5d. Check the box on line 5d to certify that your overreported amount is only for federal income tax, social security tax, Medicare tax, or Additional Medicare Tax that you did not withhold from your employees.
The Form 941-X instructions also provide a sample consent that can be used as a template by employers:
Employee name ____________________
Employer name ____________________
I give my consent to have my employer (named above) file a claim on my behalf with the IRS requesting $_________ in overcollected social security and Medicare taxes for 20___. I have not claimed a refund of or credit for the overcollected taxes from the IRS, or if I did, that claim has been rejected; and I will not claim a refund or a credit of the amount.
Employee signature _____________________
The consents are not sent to the IRS but retained by the employer. However, employers should be mindful not only to retain such consents, but also to adequately document their efforts to obtain consents for all qualifying employees, whether or not they are returned.

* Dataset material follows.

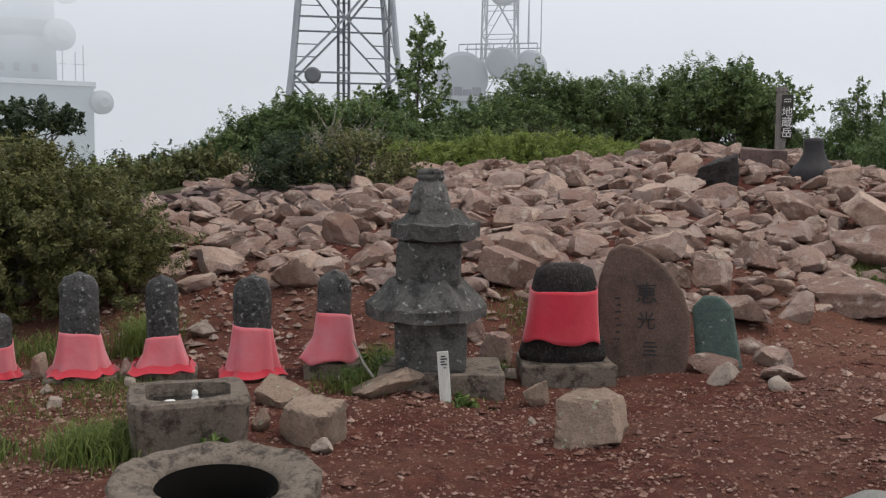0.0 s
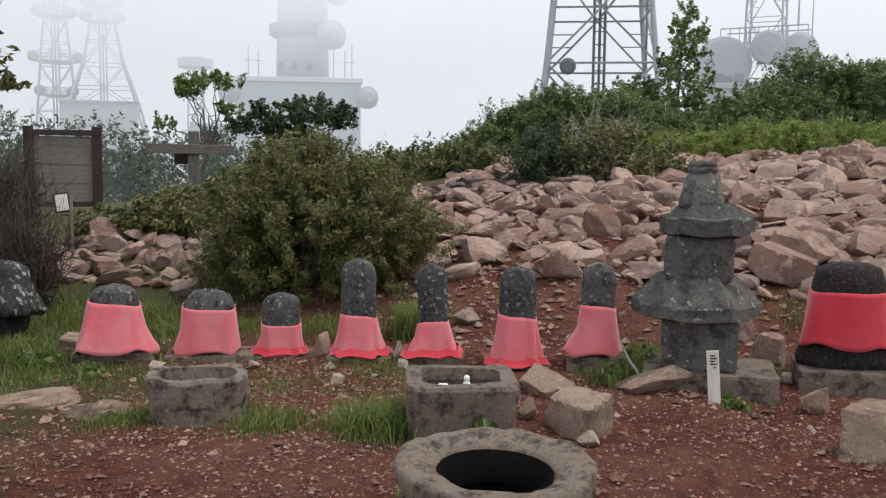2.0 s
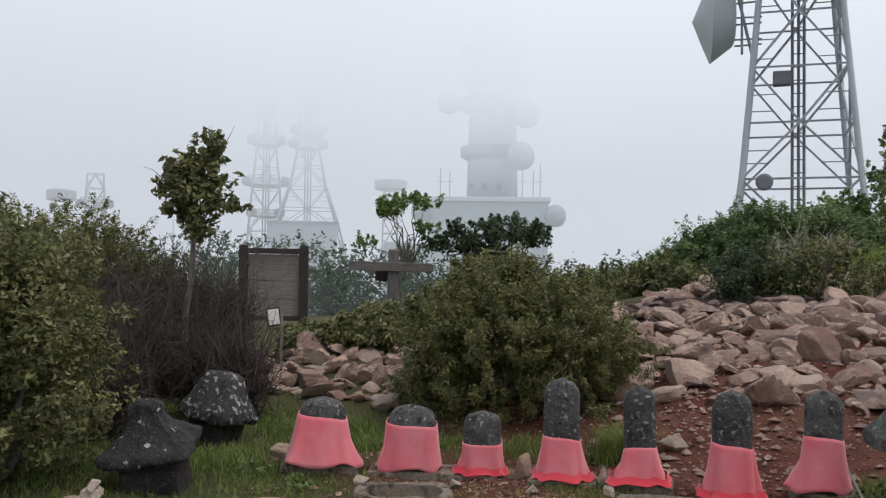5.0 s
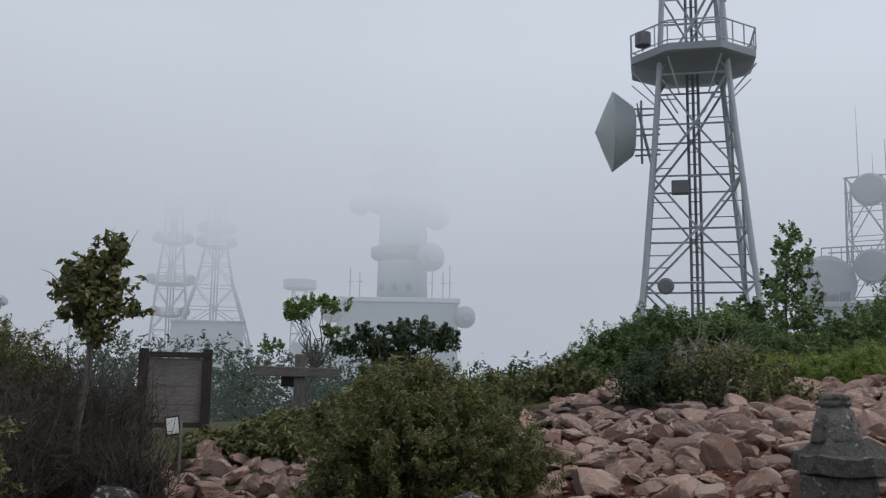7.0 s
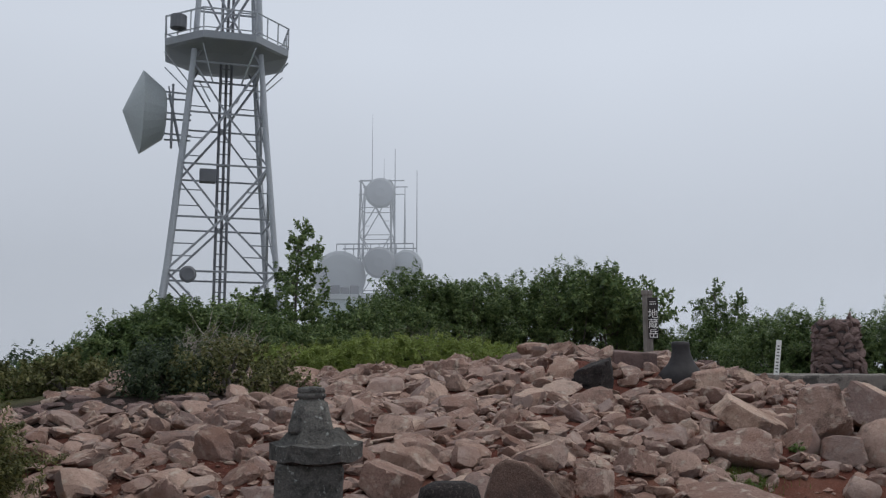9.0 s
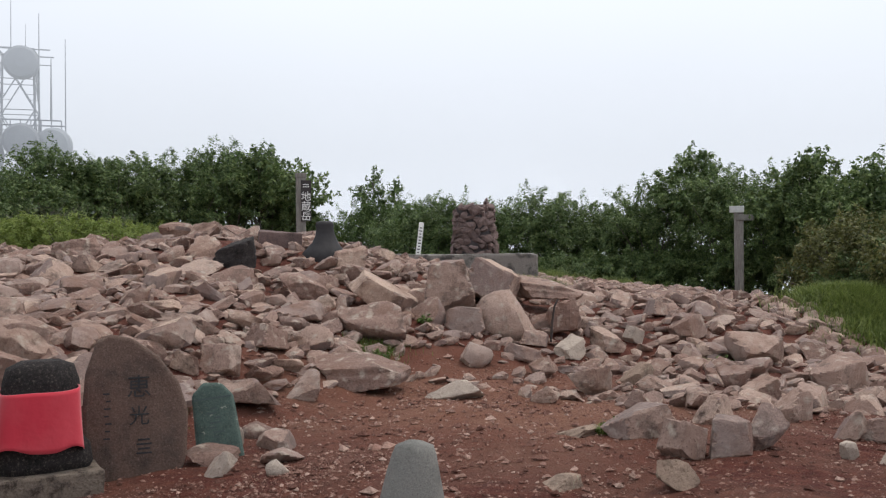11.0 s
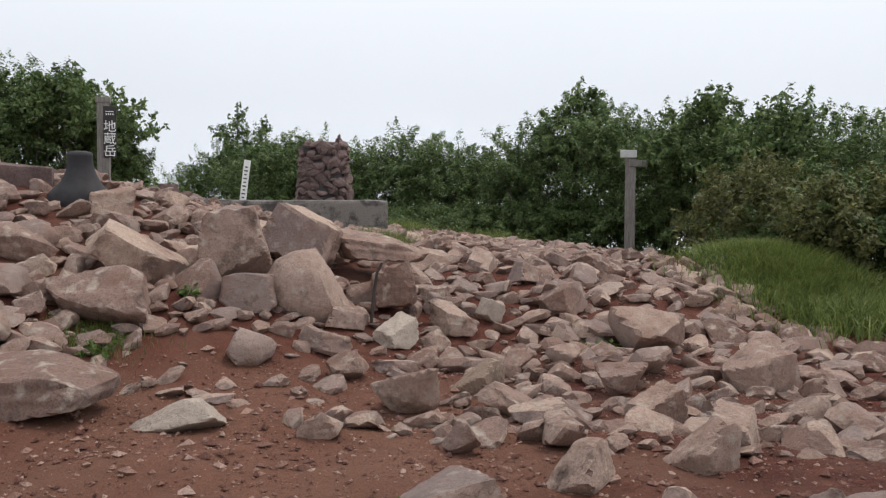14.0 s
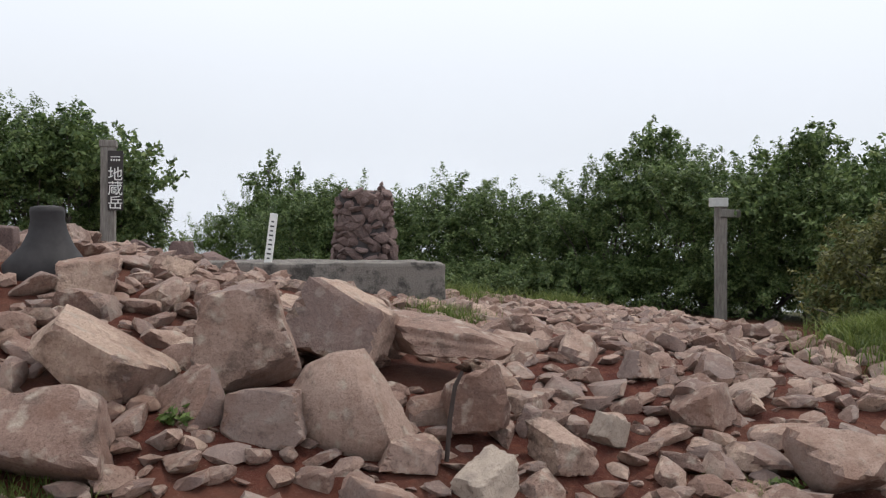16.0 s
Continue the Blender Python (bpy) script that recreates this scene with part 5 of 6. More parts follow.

On a going-forward basis until Quality Stores is decided, employers can ease the burden of having to track down former employees and send out consent forms to qualify their own refund claims by incorporating a consent form along the lines of the template shown above into the paperwork typically involved in the termination process. Of course, if Quality Stores is decided favorably, employers from that point forward will no longer be obliged to withhold, obviating the need to continue this practice.